We can look at the distributions of the response time and the accuracy for both real words and non-real words. What we want to see here is where the quartiles fall and whether the distribution is normal, left-skewed, or right-skewed.
Evidently, the distribution for accuracy in both real words and non-real words is heavily left-skewed or “top heavy.” That being said, the distribution for non-real words is far more concentrated than that of real words. Furthermore, the response time for both datasets is right-skewed.
Given this information, we can infer that there are a high amount of high accuracy words and words with low response times across both datasets; participants performed quickly and accurately on most words, both real and non-real.
Further examination into the data reveals that participants were able to identify non-words with an average accuracy of 94%. By contrast, they were able to achieve only a 76% accuracy rate in identifying real words.
When we apply a word attribute, for example “nletters”, which is a count of the number of letters in the word, there arises a clear relationship between attribute, accuracy, and response time. In this case of nletters, we can see a pattern that a smaller letter count trends to lower response times. This indicates that words with smaller letters counts prompt higher confidence in decision making. Therefore, we conclude that letter count is a feature that determines whether or not a word is “word-like.”
Let’s continue by quantifying these quantiles and filtering out the middle 50% of datapoints. This allows us to look at the extremes on both the high and low ends of accuracy and response time. We can then plot these quantiles according to Table 1 and apply more features to see the trends of the extremes. In this way, we will take a closer look at the relationships between features, accuracy, and response time.
This chart is the same as that from above; however, in these graphs, the middle 50% of data has been removed, leaving only the top 25% and bottom 25%. We are left with four quadrants giving the extremes of the data in Table 1. We can examine these quadrants individually for patterns and insights.
For nletters in the each quantile, faceted for lexicality (real vs. non-real words), we can see a clear inverse relationship between the number of letters in a word and the reaction time needed to classifying the word.
Within the real words dataset, there is additional metadata that we can examine to try to find patterns of confidence and familiarity. The first thing we can examine is parts of speech.
In making a layered density distribution, we can examine the “rankings” of the parts of speech that are most commonly found in low response times and high accuracy rates, thus making the words more “word-like.”

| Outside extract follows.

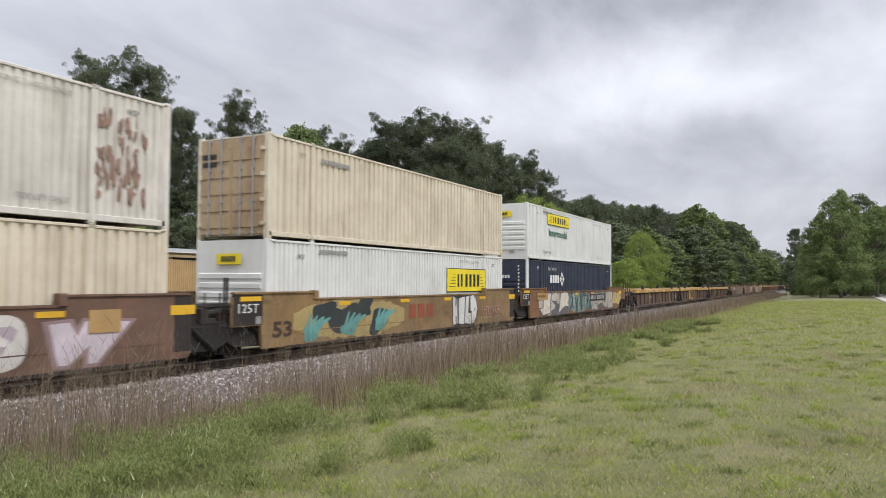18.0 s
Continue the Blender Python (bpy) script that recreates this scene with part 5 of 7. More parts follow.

Immediately, the rankings seem to be correlated. There is a bit of interchangability among them, but generally the rankings for low response time and high accuracy are similar. They go multiple/pronoun –> conjunction/preposition/verb –> Adverb –> Adjective –> Noun –> Interjection –> Undefined. Here, the category of “multiple” refers to words which can function in multiple categories (e.g. “about” can be an adjective, adverb, or preposition). From this we can see a general pattern among the parts of speech of words that have high accuracy and low response times, and such words are those that can be identified as word-like.
Coltheart’s N functions as a measure of orthographic similarity of words, and describes the number of words that have a minimum edit distance of 1 from a given word. The distribution below allows us to examine words which are similar to other words (different by only one letter). This measure applies to both real and non-real words.
The mean Colheart’s measure is highest for words with lowest accuracy and response time (4.761), and the lowest for words with the highest accuracy and response time (0.885). Additionally, Coltheart’s N is about equal for words with high accuracy/low RT and low accuracy/high RT. This indicates that Colheart’s measure is liked to both accuracy and reaction time. The more neighbors that a word has (higher Coltheart’s measure), the more likely an error is going to be made (lower accuracy) with a quicker response time (greater confidence in choice). The contrapositive also appears true based on this distribution.
Finally, we want to see if the morphology of a word has any impact on its perceived word-likeness. To do so, we filter for real words (this information is not available for non-real words) and look at the morphological metadata attributed to each word.
We can now break down the quadrants by morphology and look for patterns.
From this chart, we can see that there is a variation of morphological frequency in all quadrants, particularly in the two opposites “Hi ACC, Lo RT” and “Lo ACC, Hi RT.” The morphological data in these two quadrants are mirrors of each other and thus contradicting. Therefore, we cannot determine if morphology has an impact on either response time or accuracy.
Based on the analyses conducted above, we’ve concluded that a few features we examined impact native English-speakers’ perceptions of a word as being word-like. The number of letters is related to the subject’s response time and thus their confidence in their answer. Shorter words elicit a lower response time.
Additionally, the more orthographical neighbors a word has, or the more common-looking a word is, the faster participants are likely to identify it as real–but inaccurately so. Conversely, the fewer orthographical neighbors a word has, or the more unique-looking a word is, the longer participants will likely spend classifying the word–and usually with high accuracy.
Finally, a word’s part of speech appears to play a role in how accurately and quickly participants were able to identify real and fake words. Pronouns, conjunctions, pure verbs, and words with multiple parts of speech inspired the fastest and most accurate reactions, while pure nouns, interjections, and adjectives elicited the slowest and most inaccurate reactions. There appears to be no relationship between morphological breakdowns and response time or accuracy.